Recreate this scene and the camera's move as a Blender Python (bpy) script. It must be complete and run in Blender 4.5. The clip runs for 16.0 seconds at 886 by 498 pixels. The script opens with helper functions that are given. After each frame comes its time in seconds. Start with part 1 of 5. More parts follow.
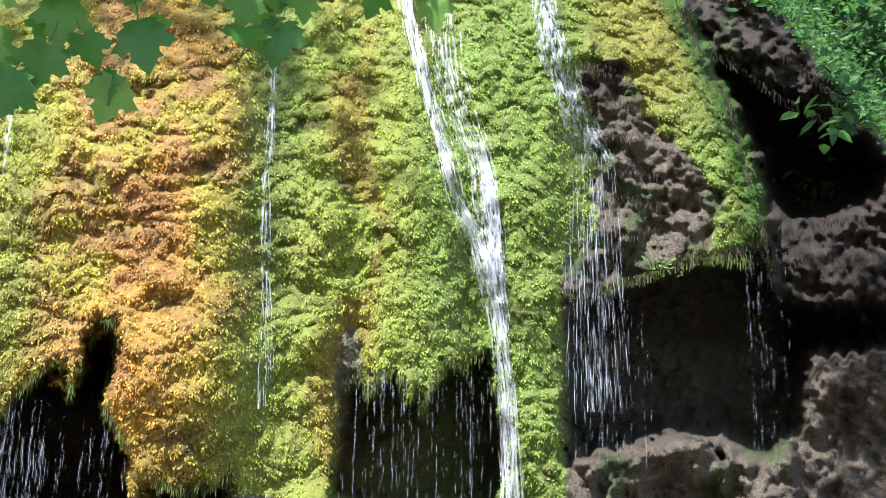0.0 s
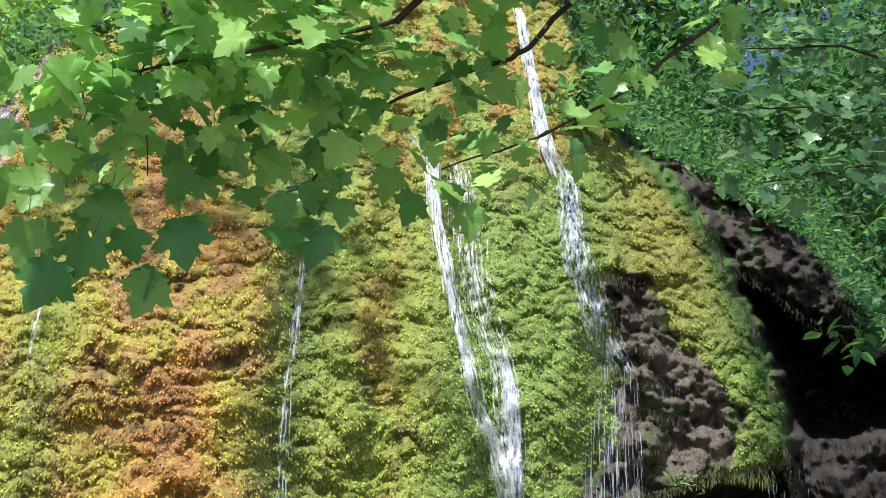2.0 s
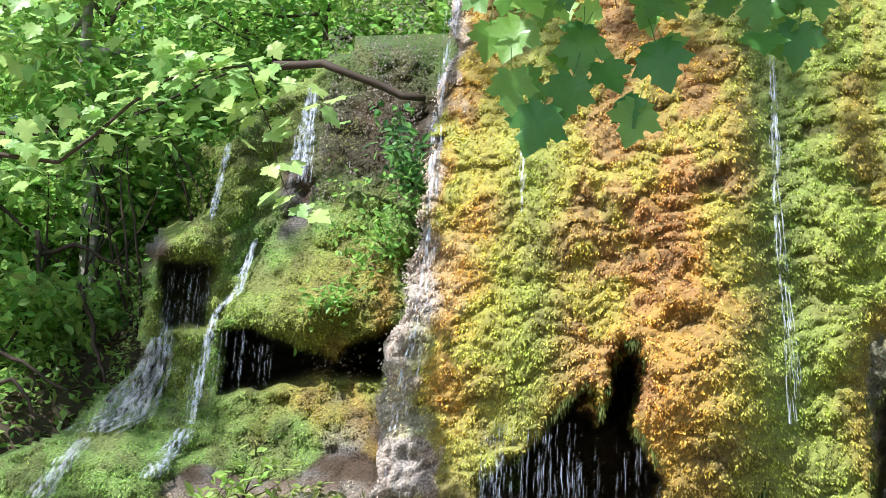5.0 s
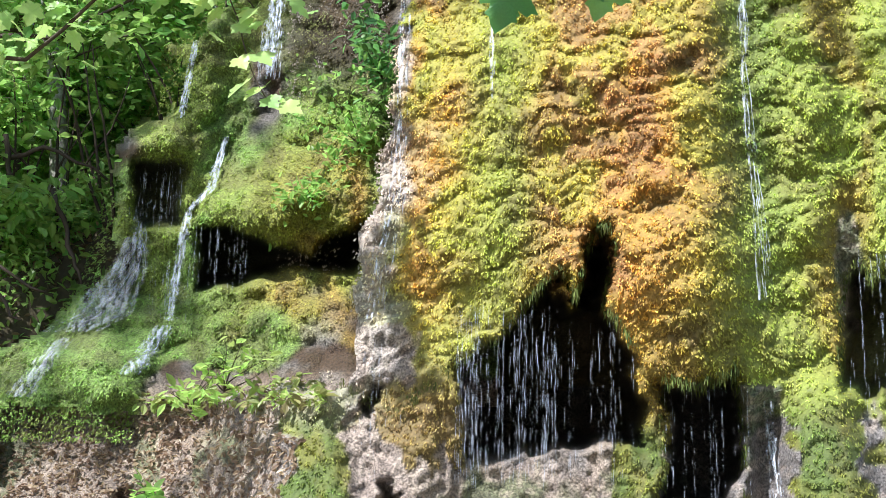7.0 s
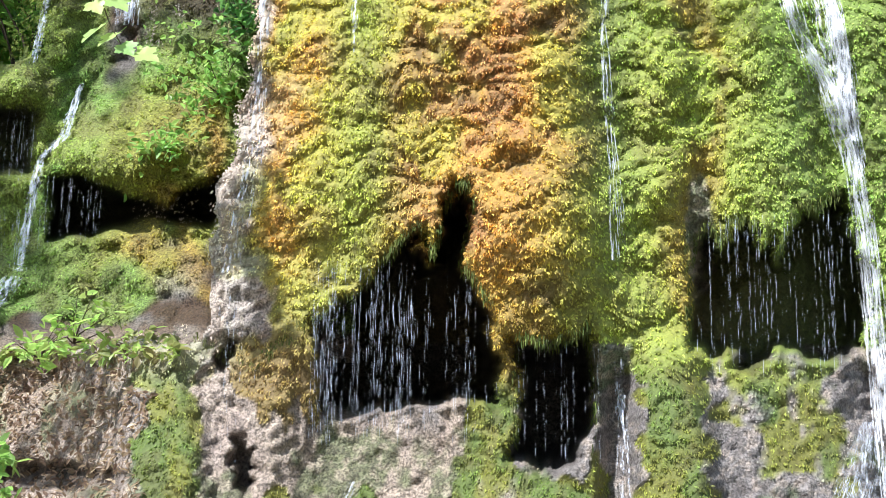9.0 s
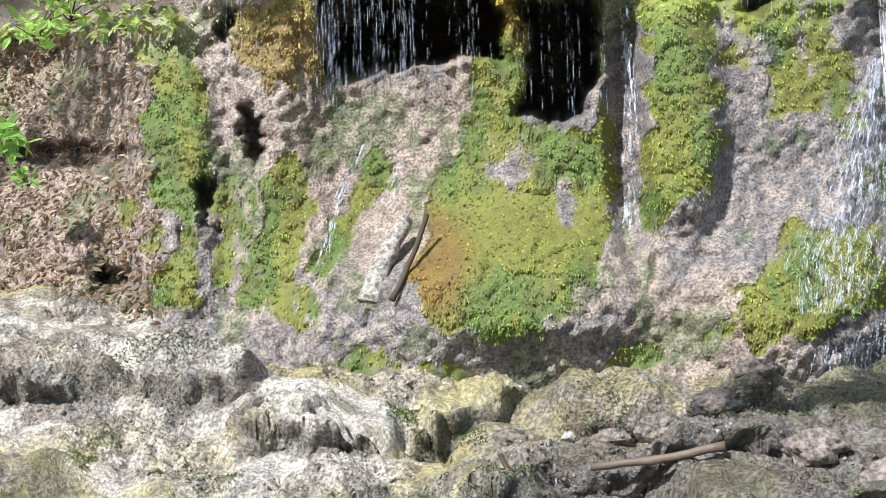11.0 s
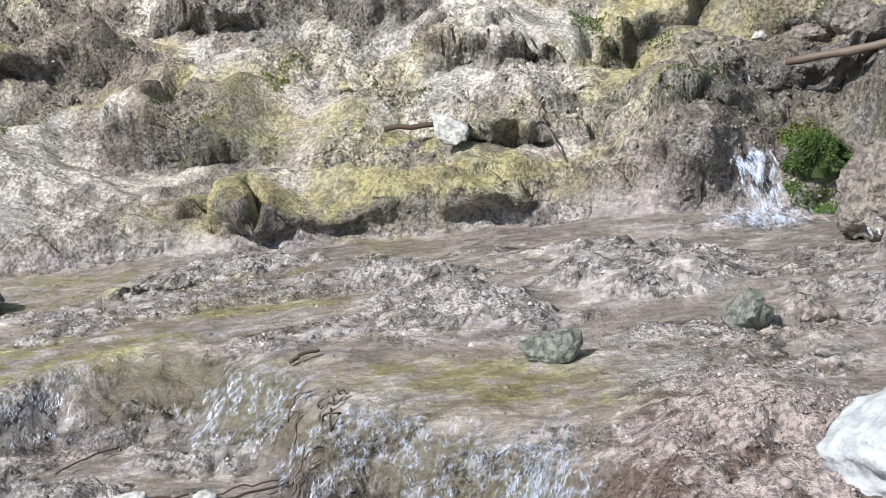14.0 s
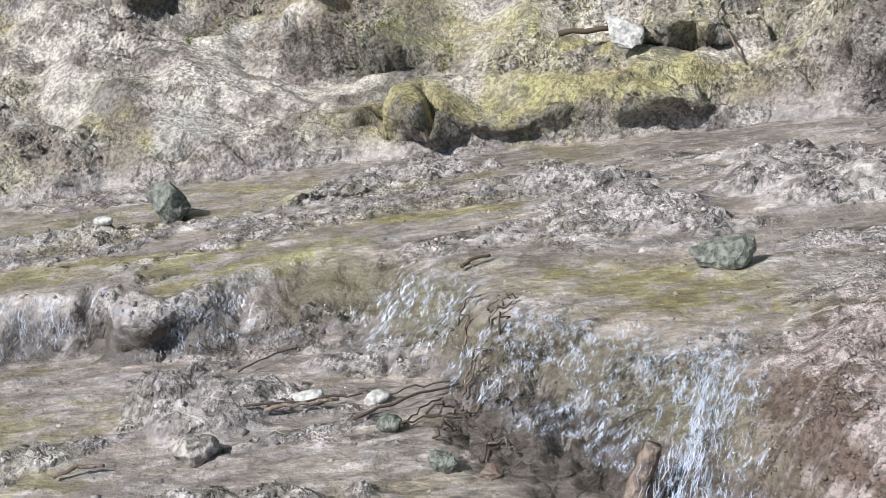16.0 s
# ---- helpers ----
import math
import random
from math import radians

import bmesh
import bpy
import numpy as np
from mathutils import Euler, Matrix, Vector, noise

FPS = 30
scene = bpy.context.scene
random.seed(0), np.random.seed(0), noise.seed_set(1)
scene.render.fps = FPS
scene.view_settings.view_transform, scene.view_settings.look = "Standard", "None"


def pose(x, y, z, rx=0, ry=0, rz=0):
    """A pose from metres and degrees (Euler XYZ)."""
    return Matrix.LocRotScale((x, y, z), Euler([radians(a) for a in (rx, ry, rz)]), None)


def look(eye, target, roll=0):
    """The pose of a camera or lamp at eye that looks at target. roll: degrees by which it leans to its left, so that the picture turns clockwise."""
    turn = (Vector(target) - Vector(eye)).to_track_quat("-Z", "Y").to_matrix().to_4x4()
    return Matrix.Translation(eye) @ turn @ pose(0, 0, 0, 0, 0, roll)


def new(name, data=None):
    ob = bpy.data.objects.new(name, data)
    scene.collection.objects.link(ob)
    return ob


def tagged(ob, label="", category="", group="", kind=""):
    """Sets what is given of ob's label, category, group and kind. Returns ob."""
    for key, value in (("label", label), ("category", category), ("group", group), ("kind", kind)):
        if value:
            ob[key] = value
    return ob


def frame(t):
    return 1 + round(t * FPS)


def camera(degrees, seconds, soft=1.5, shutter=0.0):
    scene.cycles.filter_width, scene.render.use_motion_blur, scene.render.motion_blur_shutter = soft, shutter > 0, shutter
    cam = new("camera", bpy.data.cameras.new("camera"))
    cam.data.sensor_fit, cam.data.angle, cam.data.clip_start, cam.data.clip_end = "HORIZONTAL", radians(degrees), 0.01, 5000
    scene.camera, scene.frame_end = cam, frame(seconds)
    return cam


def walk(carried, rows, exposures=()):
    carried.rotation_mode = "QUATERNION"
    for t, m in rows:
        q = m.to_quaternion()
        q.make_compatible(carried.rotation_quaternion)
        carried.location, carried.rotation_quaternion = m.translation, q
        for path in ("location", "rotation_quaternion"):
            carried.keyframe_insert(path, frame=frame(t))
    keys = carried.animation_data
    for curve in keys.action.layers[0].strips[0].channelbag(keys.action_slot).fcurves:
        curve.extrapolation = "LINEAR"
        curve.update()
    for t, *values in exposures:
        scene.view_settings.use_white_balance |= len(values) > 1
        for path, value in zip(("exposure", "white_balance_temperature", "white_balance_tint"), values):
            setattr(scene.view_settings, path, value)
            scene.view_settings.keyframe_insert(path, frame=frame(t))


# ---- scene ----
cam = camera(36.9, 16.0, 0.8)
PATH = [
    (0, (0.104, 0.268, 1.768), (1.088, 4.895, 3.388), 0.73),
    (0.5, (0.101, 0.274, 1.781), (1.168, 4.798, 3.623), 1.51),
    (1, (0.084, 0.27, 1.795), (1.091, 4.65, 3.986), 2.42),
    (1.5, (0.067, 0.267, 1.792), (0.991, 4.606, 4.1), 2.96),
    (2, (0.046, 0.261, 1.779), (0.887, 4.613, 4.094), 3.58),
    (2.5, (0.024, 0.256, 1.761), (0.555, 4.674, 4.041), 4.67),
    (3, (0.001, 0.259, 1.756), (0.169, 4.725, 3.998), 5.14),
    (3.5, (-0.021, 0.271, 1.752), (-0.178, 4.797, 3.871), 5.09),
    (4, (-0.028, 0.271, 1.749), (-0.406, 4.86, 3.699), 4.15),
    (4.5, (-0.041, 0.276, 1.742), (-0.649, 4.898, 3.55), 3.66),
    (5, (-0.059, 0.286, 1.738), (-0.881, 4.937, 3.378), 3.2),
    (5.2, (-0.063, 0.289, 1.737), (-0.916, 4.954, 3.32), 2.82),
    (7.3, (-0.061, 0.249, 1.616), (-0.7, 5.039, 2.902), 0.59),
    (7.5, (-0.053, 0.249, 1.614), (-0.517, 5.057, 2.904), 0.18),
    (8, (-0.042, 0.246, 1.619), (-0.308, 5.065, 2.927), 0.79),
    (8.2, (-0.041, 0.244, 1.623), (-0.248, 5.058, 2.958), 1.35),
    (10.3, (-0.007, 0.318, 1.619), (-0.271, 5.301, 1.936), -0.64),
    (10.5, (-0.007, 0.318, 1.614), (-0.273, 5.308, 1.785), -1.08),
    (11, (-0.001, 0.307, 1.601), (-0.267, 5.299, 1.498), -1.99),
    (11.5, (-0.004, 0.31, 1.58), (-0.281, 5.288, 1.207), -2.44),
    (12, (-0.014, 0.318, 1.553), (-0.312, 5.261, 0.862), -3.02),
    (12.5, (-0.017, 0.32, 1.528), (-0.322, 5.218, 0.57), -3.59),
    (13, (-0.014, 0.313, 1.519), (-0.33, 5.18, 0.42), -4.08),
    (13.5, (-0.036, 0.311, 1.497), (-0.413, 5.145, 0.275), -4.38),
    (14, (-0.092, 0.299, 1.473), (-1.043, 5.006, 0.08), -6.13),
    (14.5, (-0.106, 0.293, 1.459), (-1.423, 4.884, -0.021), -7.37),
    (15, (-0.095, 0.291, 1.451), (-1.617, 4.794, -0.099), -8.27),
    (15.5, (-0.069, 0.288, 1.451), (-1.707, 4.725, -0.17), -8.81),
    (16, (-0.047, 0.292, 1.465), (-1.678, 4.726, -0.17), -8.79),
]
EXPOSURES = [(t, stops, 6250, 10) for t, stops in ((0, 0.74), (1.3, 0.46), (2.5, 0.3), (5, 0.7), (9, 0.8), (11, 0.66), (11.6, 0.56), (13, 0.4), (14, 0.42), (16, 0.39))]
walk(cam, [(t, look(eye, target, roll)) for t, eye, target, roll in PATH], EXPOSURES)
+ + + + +
◆ DIRECTIONS FOR THIS TASK: Return to the listing above and set it down exactly, leaving out its pictures.

◆ SOLUTION TO THE EXERCISE:
Recreate this scene and the camera's move as a Blender Python (bpy) script. It must be complete and run in Blender 4.5. The clip runs for 16.0 seconds at 886 by 498 pixels. The script opens with helper functions that are given. After each frame comes its time in seconds. Start with part 1 of 5. More parts follow.
0.0 s
2.0 s
5.0 s
7.0 s
9.0 s
11.0 s
14.0 s
16.0 s
# ---- helpers ----
import math
import random
from math import radians

import bmesh
import bpy
import numpy as np
from mathutils import Euler, Matrix, Vector, noise

FPS = 30
scene = bpy.context.scene
random.seed(0), np.random.seed(0), noise.seed_set(1)
scene.render.fps = FPS
scene.view_settings.view_transform, scene.view_settings.look = "Standard", "None"


def pose(x, y, z, rx=0, ry=0, rz=0):
    """A pose from metres and degrees (Euler XYZ)."""
    return Matrix.LocRotScale((x, y, z), Euler([radians(a) for a in (rx, ry, rz)]), None)


def look(eye, target, roll=0):
    """The pose of a camera or lamp at eye that looks at target. roll: degrees by which it leans to its left, so that the picture turns clockwise."""
    turn = (Vector(target) - Vector(eye)).to_track_quat("-Z", "Y").to_matrix().to_4x4()
    return Matrix.Translation(eye) @ turn @ pose(0, 0, 0, 0, 0, roll)


def new(name, data=None):
    ob = bpy.data.objects.new(name, data)
    scene.collection.objects.link(ob)
    return ob


def tagged(ob, label="", category="", group="", kind=""):
    """Sets what is given of ob's label, category, group and kind. Returns ob."""
    for key, value in (("label", label), ("category", category), ("group", group), ("kind", kind)):
        if value:
            ob[key] = value
    return ob


def frame(t):
    return 1 + round(t * FPS)


def camera(degrees, seconds, soft=1.5, shutter=0.0):
    scene.cycles.filter_width, scene.render.use_motion_blur, scene.render.motion_blur_shutter = soft, shutter > 0, shutter
    cam = new("camera", bpy.data.cameras.new("camera"))
    cam.data.sensor_fit, cam.data.angle, cam.data.clip_start, cam.data.clip_end = "HORIZONTAL", radians(degrees), 0.01, 5000
    scene.camera, scene.frame_end = cam, frame(seconds)
    return cam


def walk(carried, rows, exposures=()):
    carried.rotation_mode = "QUATERNION"
    for t, m in rows:
        q = m.to_quaternion()
        q.make_compatible(carried.rotation_quaternion)
        carried.location, carried.rotation_quaternion = m.translation, q
        for path in ("location", "rotation_quaternion"):
            carried.keyframe_insert(path, frame=frame(t))
    keys = carried.animation_data
    for curve in keys.action.layers[0].strips[0].channelbag(keys.action_slot).fcurves:
        curve.extrapolation = "LINEAR"
        curve.update()
    for t, *values in exposures:
        scene.view_settings.use_white_balance |= len(values) > 1
        for path, value in zip(("exposure", "white_balance_temperature", "white_balance_tint"), values):
            setattr(scene.view_settings, path, value)
            scene.view_settings.keyframe_insert(path, frame=frame(t))


# ---- scene ----
cam = camera(36.9, 16.0, 0.8)
PATH = [
    (0, (0.104, 0.268, 1.768), (1.088, 4.895, 3.388), 0.73),
    (0.5, (0.101, 0.274, 1.781), (1.168, 4.798, 3.623), 1.51),
    (1, (0.084, 0.27, 1.795), (1.091, 4.65, 3.986), 2.42),
    (1.5, (0.067, 0.267, 1.792), (0.991, 4.606, 4.1), 2.96),
    (2, (0.046, 0.261, 1.779), (0.887, 4.613, 4.094), 3.58),
    (2.5, (0.024, 0.256, 1.761), (0.555, 4.674, 4.041), 4.67),
    (3, (0.001, 0.259, 1.756), (0.169, 4.725, 3.998), 5.14),
    (3.5, (-0.021, 0.271, 1.752), (-0.178, 4.797, 3.871), 5.09),
    (4, (-0.028, 0.271, 1.749), (-0.406, 4.86, 3.699), 4.15),
    (4.5, (-0.041, 0.276, 1.742), (-0.649, 4.898, 3.55), 3.66),
    (5, (-0.059, 0.286, 1.738), (-0.881, 4.937, 3.378), 3.2),
    (5.2, (-0.063, 0.289, 1.737), (-0.916, 4.954, 3.32), 2.82),
    (7.3, (-0.061, 0.249, 1.616), (-0.7, 5.039, 2.902), 0.59),
    (7.5, (-0.053, 0.249, 1.614), (-0.517, 5.057, 2.904), 0.18),
    (8, (-0.042, 0.246, 1.619), (-0.308, 5.065, 2.927), 0.79),
    (8.2, (-0.041, 0.244, 1.623), (-0.248, 5.058, 2.958), 1.35),
    (10.3, (-0.007, 0.318, 1.619), (-0.271, 5.301, 1.936), -0.64),
    (10.5, (-0.007, 0.318, 1.614), (-0.273, 5.308, 1.785), -1.08),
    (11, (-0.001, 0.307, 1.601), (-0.267, 5.299, 1.498), -1.99),
    (11.5, (-0.004, 0.31, 1.58), (-0.281, 5.288, 1.207), -2.44),
    (12, (-0.014, 0.318, 1.553), (-0.312, 5.261, 0.862), -3.02),
    (12.5, (-0.017, 0.32, 1.528), (-0.322, 5.218, 0.57), -3.59),
    (13, (-0.014, 0.313, 1.519), (-0.33, 5.18, 0.42), -4.08),
    (13.5, (-0.036, 0.311, 1.497), (-0.413, 5.145, 0.275), -4.38),
    (14, (-0.092, 0.299, 1.473), (-1.043, 5.006, 0.08), -6.13),
    (14.5, (-0.106, 0.293, 1.459), (-1.423, 4.884, -0.021), -7.37),
    (15, (-0.095, 0.291, 1.451), (-1.617, 4.794, -0.099), -8.27),
    (15.5, (-0.069, 0.288, 1.451), (-1.707, 4.725, -0.17), -8.81),
    (16, (-0.047, 0.292, 1.465), (-1.678, 4.726, -0.17), -8.79),
]
EXPOSURES = [(t, stops, 6250, 10) for t, stops in ((0, 0.74), (1.3, 0.46), (2.5, 0.3), (5, 0.7), (9, 0.8), (11, 0.66), (11.6, 0.56), (13, 0.4), (14, 0.42), (16, 0.39))]
walk(cam, [(t, look(eye, target, roll)) for t, eye, target, roll in PATH], EXPOSURES)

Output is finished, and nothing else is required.